2つの異なる地域環境における高齢者の散歩行動の比較分析
—既存市街地と新興住宅地におけるケーススタディー
森一彦、井上昌子、奥田夏子
日本建築学会計画系論文集 (583),53-59,2004-09-30
1、研究の背景と目的
近年、高齢者の身体的な能力低下をサポートするのみでなく、高齢者が主体的に生活できる総合的居住環境、特に高齢者にとって生活の多様性を維持しながら、質的要件を備えた地域環境が求められている。
本研究では、高齢者が日常的な散歩行動において経路や場所を何らかの理由で取捨選択しながら歩いていることに着目し、その散歩行動から地域環境の質的要件を診断するための基本的フレームを検討することを目的としている。
2、既存市街地の散歩行動の特徴
地域内にある様々な場所を巡りながら散歩するのは特徴で、特に店や公園を巡りながら、人との出会いを楽しんでいる人が多い事が特徴的である。地域内の経路は、町を一回りして家に戻る回遊型が多いが、状況に応じて経路を変更する街型であることが特徴的であり、これは地域内のいろいろな場所が体系的に整理されない形で点在している事と関係していると考えられる。
3、新興住宅地の散歩行動の特徴
緑道を中心に経路が展開されることが特徴的で、公園や地区センターを目標に行き、同じ経路を戻ってくる往復型と、公園まで行きそこを大きく回ってから同じ経路を戻ってくる往復一回遊型が多くなっている。緑道沿いに団地、駅などがあるが、それらは単に目印であり、知っているが散歩で立ち寄るなど行動には結び付いてはいない。
4、まとめ
高齢者の一部の状況であるが、高齢者が地域環境から経路や場所を選択している事、さらに選択される場所の種類や経路の構成が地域環境によって相違があることが明らかになった。特に共通して選択される場所や経路を把握し相互比較できることが確認できた。今回の調査の中で、選択のされ方が地域環境の質的状況の一端を示している。結果的として散歩行動での場所・経路の選択のされ方から2つの地域環境の質的状況が異なる事が示され、散歩行動調査による場所・経路が地域環境の質的な診断の材料になる事が確認された。

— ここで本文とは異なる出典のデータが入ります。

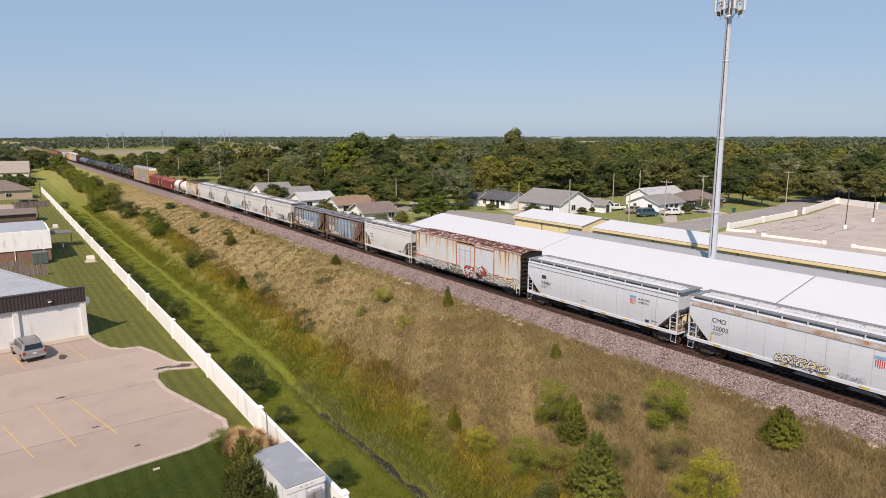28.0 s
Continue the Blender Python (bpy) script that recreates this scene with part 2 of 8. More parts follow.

今後の課題として、散歩行動における場所・経路の選択要因を詳細にかつ体系的に分析することで、質的要件との関連性を明らかにしたい。
5、感想など
地域環境によって高齢者の行動パターンが変わり、それが自然に身に付いていることを知り、高齢者だけでなく人にとって地域環境は深く関係している事を改めて思い知らされた。
私は高齢者の多様な外出行動とどのように地域環境を関連づけていくか、そしてより質的要件を備えた地域環境のありかたを考えていきたい。